Title: A Comparative Study of Environmental Struggles in the Poetry of Tanure Ojaide and Marilyn Dumont of First Nations (Canada)
Description:
Earlier studies on the Niger Delta poetry of Nigeria and First Nations poetry of Canada have focused primarily on the environmental and minority concerns in the individual literature of these two regions.
The environmental concerns in these two literary traditions are a result of the minority status of the regions with hegemonies depriving the indigenous people of control in the ways their landscapes and waterscapes are engaged.
This present study takes these issues to a comparative level, investigating how the two marginal groups are reacting to the hegemonies that pushed them to the peripheries and the aesthetics the selected poets employ to combat local and global environmental changes in their collections.
Tanure Ojaide’s Niger Delta Blues and Other Poems, and Dumont Marilyn’s The Pemmican Eaters are comparatively explored with the focus of exposing the similarities and differences in the portraitures of their environments.

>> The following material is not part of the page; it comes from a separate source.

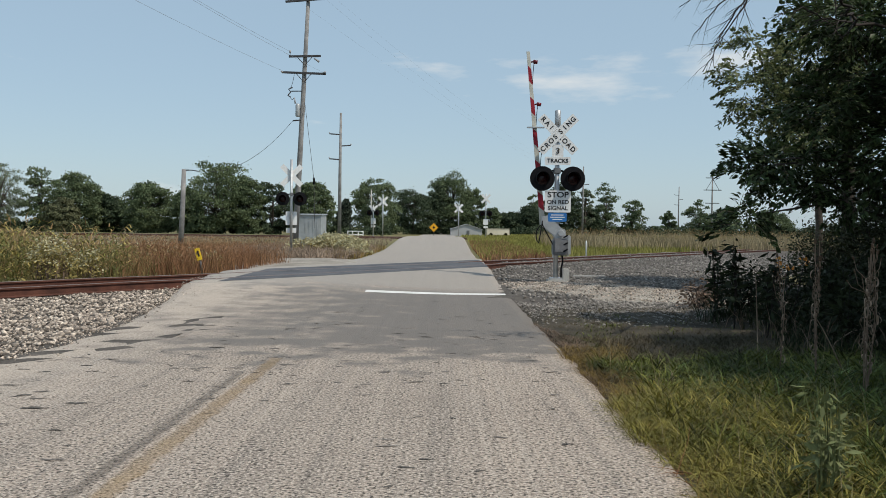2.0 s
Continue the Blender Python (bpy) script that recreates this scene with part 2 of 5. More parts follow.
M = dict(
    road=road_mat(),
    yellow=worn_stripe("worn_yellow_paint", (0.40, 0.285, 0.18), (0.48, 0.325, 0.16), -2.10, 0.085, 0.34),
    white_line=mat("white_road_paint", (0.62, 0.61, 0.58), (0.78, 0.77, 0.74), 3, 0.8, 0.2, 70, grain=0.15),
    tar=mat("dark_tar", (0.05, 0.045, 0.04), (0.14, 0.125, 0.11), 9, 0.85, 0.5, 80),
    seam=worn_stripe("tarred_seam", (0.10, 0.088, 0.080), (0.18, 0.158, 0.14), -2.26, 0.055, 0.36),
    crack=mat("dark_crack", (0.12, 0.105, 0.095), (0.24, 0.21, 0.185), 6, 0.9, 0.4, 80, grain=0.4),
    panel=mat("dark_crossing_asphalt", (0.065, 0.065, 0.072), (0.12, 0.12, 0.128), 1.5, 0.75, 0.4, 50),
    # shade between the grass tufts is put into this soil colour
    soil=mat("shaded_soil_and_thatch", (0.030, 0.025, 0.017), (0.080, 0.064, 0.044), 1.4, 0.95, 0.6, 30, grain=0.4),
    # bed colour holds the shade of the gaps between the ballast stones
    gravel=mat("shaded_gravel_bed", (0.060, 0.052, 0.045), (0.125, 0.108, 0.094), 2.2, 0.95, 0.9, 26, grain=0.5),
    fines=mat("pale_gravel_fines", (0.23, 0.205, 0.175), (0.37, 0.335, 0.29), 1.2, 0.95, 0.8, 40, grain=0.4),
    stone=mat("ballast_stone", (0.17, 0.138, 0.115), (0.54, 0.455, 0.378), 7, 0.9, 0.4, 40, vary=0.8, island=True),
    stone_one=mat("single_ballast_stone", (0.15, 0.122, 0.102), (0.48, 0.405, 0.338), 7, 0.9, 0.4, 40, vary=0.7),
    stone_grey=mat("grey_ballast_stone", (0.12, 0.110, 0.100), (0.33, 0.30, 0.27), 7, 0.9, 0.4, 40, vary=0.5, island=True),
    rust=mat("rusty_rail_steel", (0.075, 0.032, 0.024), (0.14, 0.056, 0.038), 5, 0.75, 0.3, 60, metal=0.15),
    rail_top=mat("worn_rail_head", (0.16, 0.11, 0.095), (0.24, 0.19, 0.17), 8, 0.45, 0.1, 60, metal=0.5),
    tie=mat("creosoted_tie", (0.05, 0.04, 0.033), (0.11, 0.09, 0.075), 3, 0.95, 0.6, 30),
    alu=mat("weathered_aluminium", (0.42, 0.43, 0.44), (0.55, 0.56, 0.57), 5, 0.45, 0.1, 40, metal=0.6, grain=0.1),
    grey=mat("grey_painted_metal", (0.13, 0.135, 0.14), (0.21, 0.21, 0.22), 5, 0.6, 0.1, 40, grain=0.12),
    sheet=mat("galvanised_sheet", (0.36, 0.38, 0.39), (0.48, 0.50, 0.51), 2, 0.5, 0.1, 30, metal=0.35, grain=0.1),
    black=mat("matt_black_paint", (0.006, 0.006, 0.008), (0.014, 0.014, 0.016), 5, 0.75, 0.0, 30, spec=0.12),
    lens=mat("dark_red_lens", (0.012, 0.003, 0.004), (0.024, 0.005, 0.006), 9, 0.2, 0, 30, spec=0.25),
    white=mat("white_sign_sheeting", (0.74, 0.75, 0.75), (0.82, 0.83, 0.83), 3, 0.5, 0, 20, grain=0.05),
    letter=mat("black_lettering", (0.015, 0.015, 0.016), (0.02, 0.02, 0.02), 3, 0.6, 0, 20),
    blue=mat("blue_sign_sheeting", (0.025, 0.15, 0.42), (0.035, 0.19, 0.50), 3, 0.5, 0, 20, grain=0.05),
    red=mat("red_reflective_band", (0.24, 0.014, 0.024), (0.34, 0.02, 0.035), 5, 0.5, 0, 30, grain=0.08),
    arm_red=mat("red_arm_lamp", (0.10, 0.008, 0.012), (0.20, 0.014, 0.020), 5, 0.3, 0, 30),
    band=mat("off_white_band", (0.42, 0.41, 0.36), (0.58, 0.57, 0.51), 5, 0.5, 0, 30, grain=0.1),
    amber=mat("amber_warning_sheeting", (0.75, 0.36, 0.02), (0.85, 0.42, 0.03), 5, 0.5, 0, 30, grain=0.05),
    marker=mat("yellow_plastic", (0.78, 0.52, 0.03), (0.88, 0.62, 0.05), 5, 0.5, 0, 30, grain=0.06),
    wood=mat("weathered_pole_wood", (0.175, 0.172, 0.172), (0.32, 0.31, 0.305), 2.5, 0.9, 0.4, 25),
    arm=mat("dark_crossarm_wood", (0.045, 0.046, 0.052), (0.085, 0.085, 0.090), 3, 0.9, 0.3, 30),
    wire=mat("dark_cable", (0.05, 0.05, 0.055), (0.08, 0.08, 0.085), 3, 0.7, 0, 20),
    far_wire=mat("aluminium_conductor", (0.26, 0.28, 0.31), (0.34, 0.37, 0.40), 3, 0.6, 0, 20),
    ceramic=mat("grey_porcelain", (0.30, 0.30, 0.31), (0.40, 0.40, 0.41), 3, 0.3, 0, 20),
    concrete=mat("concrete", (0.36, 0.35, 0.33), (0.46, 0.45, 0.43), 3, 0.9, 0.3, 40),
    bark=mat("grey_brown_bark", (0.05, 0.042, 0.033), (0.10, 0.085, 0.07), 6, 0.95, 0.8, 30),
    dead=mat("dead_twig_bark", (0.022, 0.019, 0.017), (0.045, 0.038, 0.034), 8, 0.95, 0.3, 30),
    leaf=mat("dark_tree_leaf", (0.036, 0.060, 0.024), (0.070, 0.105, 0.038), 1.5, 0.55, 0, 20, vary=0.45, island=True, leaf=0.25, spec=0.4),
    # the thicket's inner shade is put into this near-black leaf colour
    thicket=mat("shaded_thicket_leaf", (0.020, 0.034, 0.014), (0.040, 0.062, 0.022), 1.5, 0.7, 0, 20, vary=0.6, island=True, leaf=0.15, spec=0.12),
    head=mat("dark_teasel_head", (0.07, 0.045, 0.03), (0.13, 0.09, 0.06), 20, 0.9, 0.6, 120),
    thistle=mat("pale_green_thistle", (0.11, 0.135, 0.050), (0.23, 0.245, 0.115), 3, 0.7, 0, 30, vary=0.3, island=True, leaf=0.25),
    # brighter copy of the tree leaf, with the sunlit look in its colour
    leaf_lit=mat("sunlit_tree_leaf", (0.12, 0.148, 0.060), (0.23, 0.25, 0.11), 1.5, 0.55, 0, 20, vary=0.4, island=True, leaf=0.35, spec=0.4),
    edge_leaf=mat("dull_yellow_green_leaf", (0.085, 0.098, 0.030), (0.17, 0.175, 0.06), 1.5, 0.55, 0, 20, vary=0.4, island=True, leaf=0.3),
    # shrub leaves darkened likewise: shade at the thicket's foot is in the colour
    shrub=mat("shaded_shrub_leaf", (0.016, 0.024, 0.010), (0.036, 0.046, 0.019), 1.5, 0.65, 0, 20, vary=0.45, island=True, leaf=0.2),
    # distance haze is put into the far leaf colours as a slight grey
    far_leaf=mat("distant_leaf", (0.080, 0.112, 0.058), (0.142, 0.178, 0.090), 0.25, 0.7, 0, 3, vary=0.28, island=True, leaf=0.2, spec=0.2),
    far_dark=mat("distant_dark_leaf", (0.042, 0.064, 0.037), (0.078, 0.104, 0.057), 0.25, 0.7, 0, 3, vary=0.28, island=True, leaf=0.15, spec=0.2),
    far_pale=mat("distant_pale_leaf", (0.12, 0.15, 0.095), (0.19, 0.22, 0.145), 0.3, 0.7, 0, 3, vary=0.28, island=True, leaf=0.25, spec=0.2),
    conifer=mat("dark_conifer_needles", (0.028, 0.040, 0.028), (0.05, 0.065, 0.042), 0.3, 0.8, 0, 3, vary=0.35, island=True),
    olive=mat("dull_olive_leaf", (0.085, 0.095, 0.05), (0.13, 0.135, 0.07), 0.3, 0.8, 0, 3, vary=0.35, island=True),
    # yellow-green that carries the sunlit look of the strip beside the asphalt
    verge_light=mat("sunlit_verge_grass", (0.108, 0.102, 0.020), (0.27, 0.230, 0.056), 1.4, 0.6, 0, 20, vary=0.6, island=True, leaf=0.12),
    red_leaf=mat("small_red_leaf", (0.12, 0.045, 0.035), (0.24, 0.085, 0.065), 5, 0.6, 0, 30, vary=0.4, island=True, leaf=0.2),
    pale_sap=mat("pale_narrow_leaf", (0.14, 0.17, 0.07), (0.30, 0.31, 0.15), 3, 0.55, 0, 30, vary=0.35, island=True, leaf=0.3),
    deep_grass=mat("deep_green_grass", (0.045, 0.080, 0.020), (0.130, 0.172, 0.048), 1.6, 0.5, 0, 20, vary=0.7, island=True, leaf=0.12),
    thatch=mat("dull_brown_thatch", (0.055, 0.046, 0.028), (0.125, 0.100, 0.062), 1.6, 0.9, 0, 20, vary=0.4, island=True),
    green=mat("green_grass", (0.040, 0.056, 0.010), (0.128, 0.136, 0.024), 1.6, 0.6, 0, 20, vary=0.85, island=True, leaf=0.12),
    dry=mat("dry_grass", (0.130, 0.084, 0.024), (0.31, 0.212, 0.064), 1.5, 0.7, 0, 20, vary=0.55, island=True, leaf=0.12),
    tall_stalk=mat("green_field_grass", (0.100, 0.112, 0.034), (0.20, 0.192, 0.066), 0.5, 0.7, 0, 20, vary=0.45, island=True, leaf=0.25),
    tall=mat("tall_field_grass", (0.25, 0.205, 0.066), (0.48, 0.385, 0.155), 0.5, 0.7, 0, 20, vary=0.45, island=True, leaf=0.3),
    plume=mat("tan_seed_plume", (0.26, 0.17, 0.08), (0.40, 0.28, 0.14), 0.7, 0.8, 0, 20, vary=0.4, island=True, leaf=0.25),
    russet=mat("russet_grass", (0.20, 0.095, 0.050), (0.36, 0.205, 0.105), 0.6, 0.8, 0, 20, vary=0.45, island=True, leaf=0.25),
    reed=mat("pale_reed", (0.26, 0.21, 0.125), (0.39, 0.325, 0.20), 0.4, 0.8, 0, 20, vary=0.35, island=True, leaf=0.25),
    meadow=mat("meadow_grass", (0.190, 0.192, 0.044), (0.320, 0.295, 0.085), 0.2, 0.7, 0, 20, vary=0.35, island=True, leaf=0.3),
    bloom=mat("white_flower_heads", (0.40, 0.37, 0.22), (0.58, 0.54, 0.36), 2, 0.8, 0, 20, vary=0.3, island=True, leaf=0.2),
    brown=mat("dead_brown_stalk", (0.13, 0.088, 0.065), (0.25, 0.18, 0.135), 3, 0.85, 0, 30, vary=0.4, island=True),
    curl=mat("curled_tan_leaf", (0.18, 0.130, 0.095), (0.43, 0.33, 0.25), 3, 0.85, 0, 30, vary=0.4, island=True, leaf=0.2),
    sap=mat("yellow_green_leaf", (0.20, 0.20, 0.035), (0.48, 0.39, 0.07), 3, 0.55, 0, 30, vary=0.3, island=True, leaf=0.35),
    rust_leaf=mat("rusty_yellow_leaf", (0.15, 0.105, 0.040), (0.36, 0.27, 0.09), 3, 0.6, 0, 30, vary=0.45, island=True, leaf=0.3),
    broad=mat("broad_green_leaf", (0.040, 0.070, 0.016), (0.075, 0.110, 0.026), 3, 0.5, 0, 30, vary=0.3, island=True, leaf=0.3, spec=0.2),
    field=mat("far_field", (0.115, 0.108, 0.042), (0.19, 0.162, 0.072), 0.05, 0.95, 0.3, 2.0, grain=0.3),
    cream=mat("cream_sheet_metal", (0.62, 0.56, 0.44), (0.72, 0.66, 0.53), 0.5, 0.6, 0, 5, grain=0.06),
    shed=mat("grey_shed_cladding", (0.36, 0.37, 0.38), (0.44, 0.45, 0.46), 0.5, 0.6, 0, 5, grain=0.08),
    roof=mat("dark_shed_roof", (0.10, 0.105, 0.11), (0.15, 0.155, 0.16), 0.5, 0.6, 0, 5, grain=0.08),
    orange=mat("orange_flower", (0.48, 0.19, 0.03), (0.58, 0.26, 0.05), 3, 0.6, 0, 20, vary=0.2, island=True),
)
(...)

This study finds that the selected poets from both regions depict the primordial symbiotic relationship that existed between humans and non-humans in their environments, especially prior to the commencement of mineral resources exploitation in their regions.
Poems from both regions compare the harmonious past with the disharmony of the present to raise global awareness of the problems caused by capitalist agents in the exploitation of the environment.
Similarly, oral traditions are depicted as viable aesthetics which promote the harmonious human-environment relationship.
The selected collections of poetry have political undertones and represent the people’s collective aspirations, it is against this that they recreate the myths around their activists and heroes to document the history and raise environmental consciousness among the people.
The poets of the two literary traditions compared, however, differ in the following areas: the poets of First Nations are more impressionistic in depicting environmental struggles while Niger Delta poets rely on metaphors and images to portray their environmental struggles.
The study concludes that the environmental and minority struggles portrayed in the selected collections show the pursuit of environmental justice for their marginalised regions, and by extension, it is a contribution to the global environmental discourse.